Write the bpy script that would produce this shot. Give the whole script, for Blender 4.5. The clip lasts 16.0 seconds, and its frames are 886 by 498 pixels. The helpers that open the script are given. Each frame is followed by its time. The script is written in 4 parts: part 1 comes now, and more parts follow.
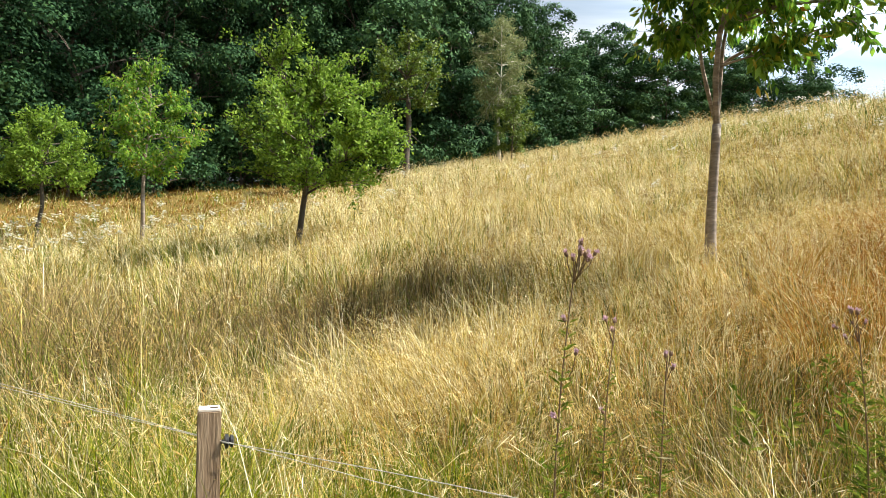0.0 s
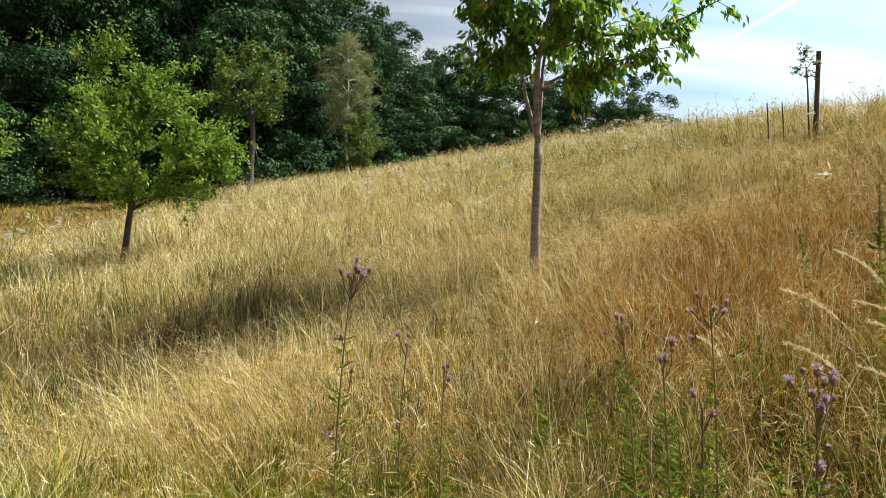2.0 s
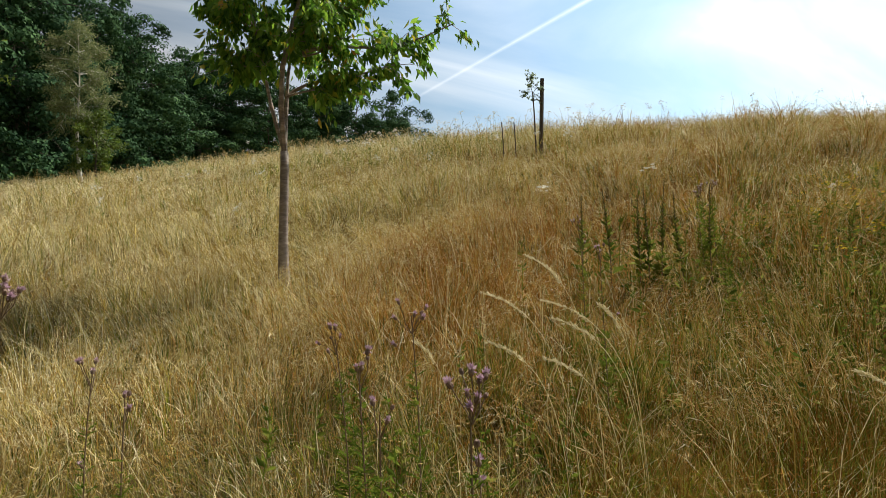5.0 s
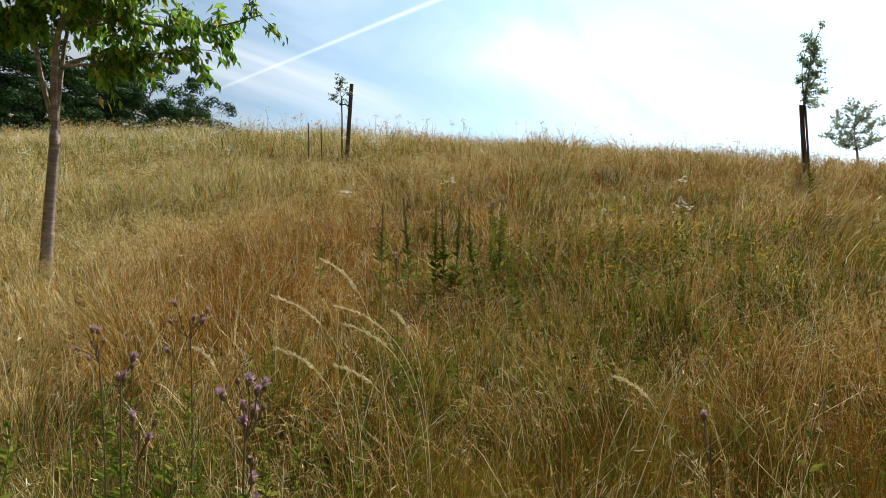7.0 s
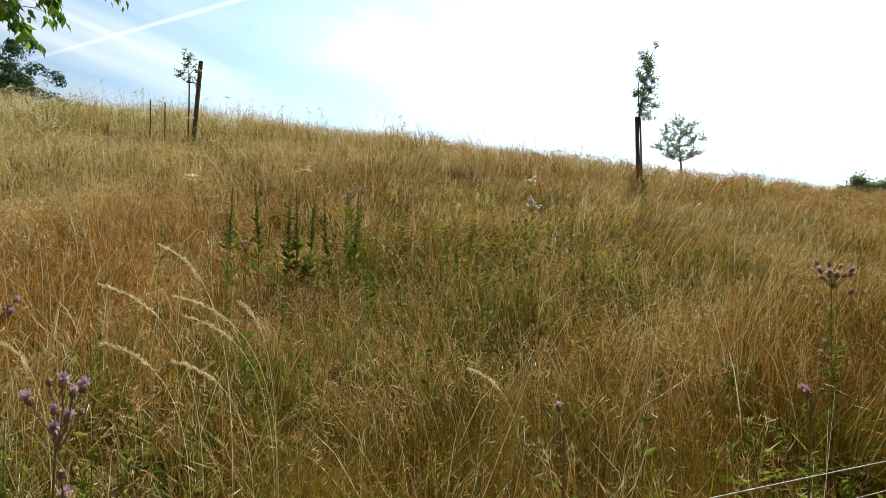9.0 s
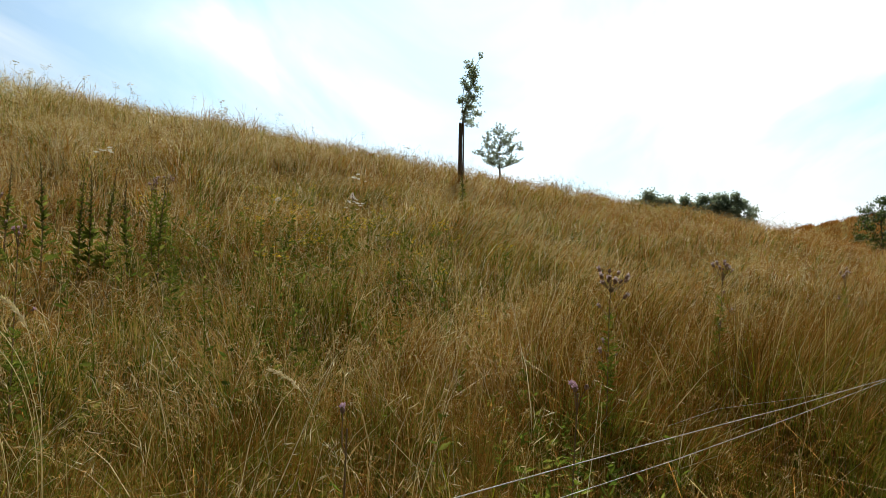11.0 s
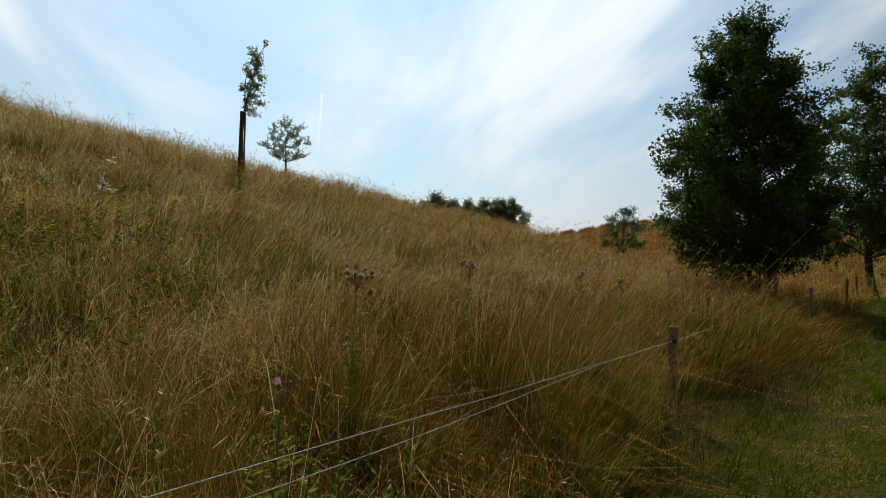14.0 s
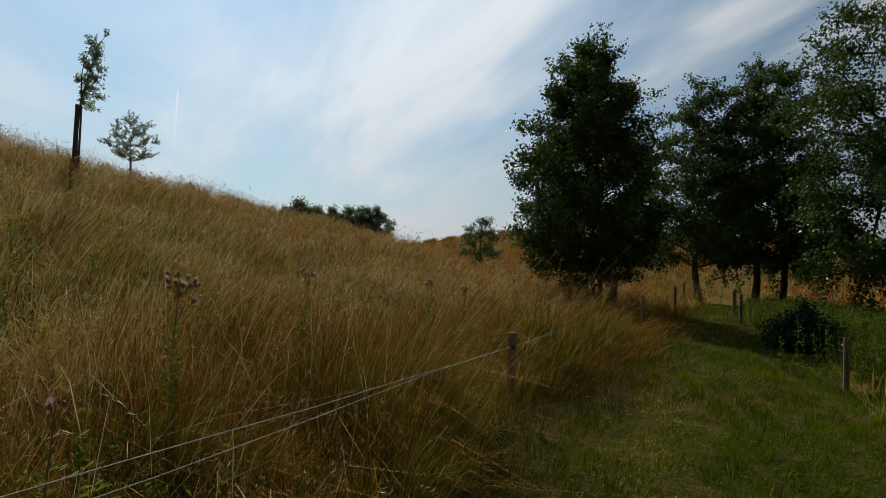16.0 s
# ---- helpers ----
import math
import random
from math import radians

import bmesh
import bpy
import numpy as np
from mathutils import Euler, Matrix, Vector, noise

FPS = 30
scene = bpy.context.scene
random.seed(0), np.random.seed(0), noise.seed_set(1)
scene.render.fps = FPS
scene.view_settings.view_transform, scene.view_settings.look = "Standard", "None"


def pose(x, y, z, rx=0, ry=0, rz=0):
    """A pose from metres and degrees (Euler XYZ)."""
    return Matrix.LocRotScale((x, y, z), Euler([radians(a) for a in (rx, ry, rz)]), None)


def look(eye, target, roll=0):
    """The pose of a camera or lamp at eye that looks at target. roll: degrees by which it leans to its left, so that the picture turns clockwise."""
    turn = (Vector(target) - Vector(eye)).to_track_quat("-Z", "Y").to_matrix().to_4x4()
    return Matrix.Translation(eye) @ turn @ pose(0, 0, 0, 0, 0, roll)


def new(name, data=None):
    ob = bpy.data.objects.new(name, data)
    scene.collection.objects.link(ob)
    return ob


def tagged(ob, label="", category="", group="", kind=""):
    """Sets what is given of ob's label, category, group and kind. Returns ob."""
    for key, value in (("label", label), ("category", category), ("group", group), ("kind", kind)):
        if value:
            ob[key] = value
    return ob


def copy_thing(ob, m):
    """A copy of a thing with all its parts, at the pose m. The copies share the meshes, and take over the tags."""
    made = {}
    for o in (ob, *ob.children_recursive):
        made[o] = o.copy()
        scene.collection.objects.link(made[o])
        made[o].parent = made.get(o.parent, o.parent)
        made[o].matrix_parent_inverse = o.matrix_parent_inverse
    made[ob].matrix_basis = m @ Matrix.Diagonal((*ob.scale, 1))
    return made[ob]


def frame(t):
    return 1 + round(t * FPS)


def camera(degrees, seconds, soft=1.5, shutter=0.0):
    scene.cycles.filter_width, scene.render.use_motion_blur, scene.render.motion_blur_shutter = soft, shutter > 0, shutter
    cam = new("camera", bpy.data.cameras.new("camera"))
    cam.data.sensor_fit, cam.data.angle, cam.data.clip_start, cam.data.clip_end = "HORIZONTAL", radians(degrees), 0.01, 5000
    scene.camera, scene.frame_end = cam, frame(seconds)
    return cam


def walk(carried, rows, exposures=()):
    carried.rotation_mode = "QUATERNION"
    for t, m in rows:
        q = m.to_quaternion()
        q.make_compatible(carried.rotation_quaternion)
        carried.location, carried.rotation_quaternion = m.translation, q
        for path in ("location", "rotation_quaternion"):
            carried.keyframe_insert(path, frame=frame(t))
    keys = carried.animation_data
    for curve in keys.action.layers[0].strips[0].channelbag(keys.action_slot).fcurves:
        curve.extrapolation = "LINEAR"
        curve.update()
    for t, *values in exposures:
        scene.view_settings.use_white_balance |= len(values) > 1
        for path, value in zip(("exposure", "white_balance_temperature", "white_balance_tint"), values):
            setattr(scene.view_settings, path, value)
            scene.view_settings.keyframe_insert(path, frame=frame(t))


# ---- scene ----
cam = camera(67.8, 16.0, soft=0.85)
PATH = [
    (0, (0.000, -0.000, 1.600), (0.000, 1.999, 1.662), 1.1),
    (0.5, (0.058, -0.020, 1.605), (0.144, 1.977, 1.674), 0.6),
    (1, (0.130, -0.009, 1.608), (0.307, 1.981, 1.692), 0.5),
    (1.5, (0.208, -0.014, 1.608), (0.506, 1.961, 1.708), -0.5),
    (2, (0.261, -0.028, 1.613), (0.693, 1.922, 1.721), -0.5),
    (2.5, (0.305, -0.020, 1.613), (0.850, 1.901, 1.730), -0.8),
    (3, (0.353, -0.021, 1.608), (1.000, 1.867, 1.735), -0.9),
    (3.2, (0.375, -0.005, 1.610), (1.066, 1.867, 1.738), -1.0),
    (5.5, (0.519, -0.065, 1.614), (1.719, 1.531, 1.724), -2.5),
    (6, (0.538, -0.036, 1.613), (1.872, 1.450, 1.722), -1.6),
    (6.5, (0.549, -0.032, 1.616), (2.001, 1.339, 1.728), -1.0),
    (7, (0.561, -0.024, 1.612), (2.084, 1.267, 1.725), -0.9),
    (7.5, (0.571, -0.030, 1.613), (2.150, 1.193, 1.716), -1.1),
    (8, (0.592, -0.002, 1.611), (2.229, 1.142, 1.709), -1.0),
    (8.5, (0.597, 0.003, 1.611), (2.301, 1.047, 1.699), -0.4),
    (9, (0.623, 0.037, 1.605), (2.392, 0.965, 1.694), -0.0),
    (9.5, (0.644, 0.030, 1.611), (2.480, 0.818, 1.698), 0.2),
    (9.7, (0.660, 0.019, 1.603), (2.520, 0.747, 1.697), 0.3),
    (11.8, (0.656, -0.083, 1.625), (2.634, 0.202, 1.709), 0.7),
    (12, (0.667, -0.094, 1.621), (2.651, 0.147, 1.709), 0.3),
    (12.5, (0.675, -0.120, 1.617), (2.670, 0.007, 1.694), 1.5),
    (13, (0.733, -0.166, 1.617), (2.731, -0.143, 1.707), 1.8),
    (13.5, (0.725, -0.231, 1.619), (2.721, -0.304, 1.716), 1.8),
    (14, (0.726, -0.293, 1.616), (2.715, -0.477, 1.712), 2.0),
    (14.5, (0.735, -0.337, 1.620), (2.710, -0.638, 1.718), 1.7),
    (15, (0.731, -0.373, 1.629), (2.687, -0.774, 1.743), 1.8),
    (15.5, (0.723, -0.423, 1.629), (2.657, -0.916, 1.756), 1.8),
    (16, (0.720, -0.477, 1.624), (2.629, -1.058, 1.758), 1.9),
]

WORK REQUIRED
Please set down each line of the data above exactly as written, without the pictures.

RESULT
Write the bpy script that would produce this shot. Give the whole script, for Blender 4.5. The clip lasts 16.0 seconds, and its frames are 886 by 498 pixels. The helpers that open the script are given. Each frame is followed by its time. The script is written in 4 parts: part 1 comes now, and more parts follow.
0.0 s
2.0 s
5.0 s
7.0 s
9.0 s
11.0 s
14.0 s
16.0 s
# ---- helpers ----
import math
import random
from math import radians

import bmesh
import bpy
import numpy as np
from mathutils import Euler, Matrix, Vector, noise

FPS = 30
scene = bpy.context.scene
random.seed(0), np.random.seed(0), noise.seed_set(1)
scene.render.fps = FPS
scene.view_settings.view_transform, scene.view_settings.look = "Standard", "None"


def pose(x, y, z, rx=0, ry=0, rz=0):
    """A pose from metres and degrees (Euler XYZ)."""
    return Matrix.LocRotScale((x, y, z), Euler([radians(a) for a in (rx, ry, rz)]), None)


def look(eye, target, roll=0):
    """The pose of a camera or lamp at eye that looks at target. roll: degrees by which it leans to its left, so that the picture turns clockwise."""
    turn = (Vector(target) - Vector(eye)).to_track_quat("-Z", "Y").to_matrix().to_4x4()
    return Matrix.Translation(eye) @ turn @ pose(0, 0, 0, 0, 0, roll)


def new(name, data=None):
    ob = bpy.data.objects.new(name, data)
    scene.collection.objects.link(ob)
    return ob


def tagged(ob, label="", category="", group="", kind=""):
    """Sets what is given of ob's label, category, group and kind. Returns ob."""
    for key, value in (("label", label), ("category", category), ("group", group), ("kind", kind)):
        if value:
            ob[key] = value
    return ob


def copy_thing(ob, m):
    """A copy of a thing with all its parts, at the pose m. The copies share the meshes, and take over the tags."""
    made = {}
    for o in (ob, *ob.children_recursive):
        made[o] = o.copy()
        scene.collection.objects.link(made[o])
        made[o].parent = made.get(o.parent, o.parent)
        made[o].matrix_parent_inverse = o.matrix_parent_inverse
    made[ob].matrix_basis = m @ Matrix.Diagonal((*ob.scale, 1))
    return made[ob]


def frame(t):
    return 1 + round(t * FPS)


def camera(degrees, seconds, soft=1.5, shutter=0.0):
    scene.cycles.filter_width, scene.render.use_motion_blur, scene.render.motion_blur_shutter = soft, shutter > 0, shutter
    cam = new("camera", bpy.data.cameras.new("camera"))
    cam.data.sensor_fit, cam.data.angle, cam.data.clip_start, cam.data.clip_end = "HORIZONTAL", radians(degrees), 0.01, 5000
    scene.camera, scene.frame_end = cam, frame(seconds)
    return cam


def walk(carried, rows, exposures=()):
    carried.rotation_mode = "QUATERNION"
    for t, m in rows:
        q = m.to_quaternion()
        q.make_compatible(carried.rotation_quaternion)
        carried.location, carried.rotation_quaternion = m.translation, q
        for path in ("location", "rotation_quaternion"):
            carried.keyframe_insert(path, frame=frame(t))
    keys = carried.animation_data
    for curve in keys.action.layers[0].strips[0].channelbag(keys.action_slot).fcurves:
        curve.extrapolation = "LINEAR"
        curve.update()
    for t, *values in exposures:
        scene.view_settings.use_white_balance |= len(values) > 1
        for path, value in zip(("exposure", "white_balance_temperature", "white_balance_tint"), values):
            setattr(scene.view_settings, path, value)
            scene.view_settings.keyframe_insert(path, frame=frame(t))


# ---- scene ----
cam = camera(67.8, 16.0, soft=0.85)
PATH = [
    (0, (0.000, -0.000, 1.600), (0.000, 1.999, 1.662), 1.1),
    (0.5, (0.058, -0.020, 1.605), (0.144, 1.977, 1.674), 0.6),
    (1, (0.130, -0.009, 1.608), (0.307, 1.981, 1.692), 0.5),
    (1.5, (0.208, -0.014, 1.608), (0.506, 1.961, 1.708), -0.5),
    (2, (0.261, -0.028, 1.613), (0.693, 1.922, 1.721), -0.5),
    (2.5, (0.305, -0.020, 1.613), (0.850, 1.901, 1.730), -0.8),
    (3, (0.353, -0.021, 1.608), (1.000, 1.867, 1.735), -0.9),
    (3.2, (0.375, -0.005, 1.610), (1.066, 1.867, 1.738), -1.0),
    (5.5, (0.519, -0.065, 1.614), (1.719, 1.531, 1.724), -2.5),
    (6, (0.538, -0.036, 1.613), (1.872, 1.450, 1.722), -1.6),
    (6.5, (0.549, -0.032, 1.616), (2.001, 1.339, 1.728), -1.0),
    (7, (0.561, -0.024, 1.612), (2.084, 1.267, 1.725), -0.9),
    (7.5, (0.571, -0.030, 1.613), (2.150, 1.193, 1.716), -1.1),
    (8, (0.592, -0.002, 1.611), (2.229, 1.142, 1.709), -1.0),
    (8.5, (0.597, 0.003, 1.611), (2.301, 1.047, 1.699), -0.4),
    (9, (0.623, 0.037, 1.605), (2.392, 0.965, 1.694), -0.0),
    (9.5, (0.644, 0.030, 1.611), (2.480, 0.818, 1.698), 0.2),
    (9.7, (0.660, 0.019, 1.603), (2.520, 0.747, 1.697), 0.3),
    (11.8, (0.656, -0.083, 1.625), (2.634, 0.202, 1.709), 0.7),
    (12, (0.667, -0.094, 1.621), (2.651, 0.147, 1.709), 0.3),
    (12.5, (0.675, -0.120, 1.617), (2.670, 0.007, 1.694), 1.5),
    (13, (0.733, -0.166, 1.617), (2.731, -0.143, 1.707), 1.8),
    (13.5, (0.725, -0.231, 1.619), (2.721, -0.304, 1.716), 1.8),
    (14, (0.726, -0.293, 1.616), (2.715, -0.477, 1.712), 2.0),
    (14.5, (0.735, -0.337, 1.620), (2.710, -0.638, 1.718), 1.7),
    (15, (0.731, -0.373, 1.629), (2.687, -0.774, 1.743), 1.8),
    (15.5, (0.723, -0.423, 1.629), (2.657, -0.916, 1.756), 1.8),
    (16, (0.720, -0.477, 1.624), (2.629, -1.058, 1.758), 1.9),
]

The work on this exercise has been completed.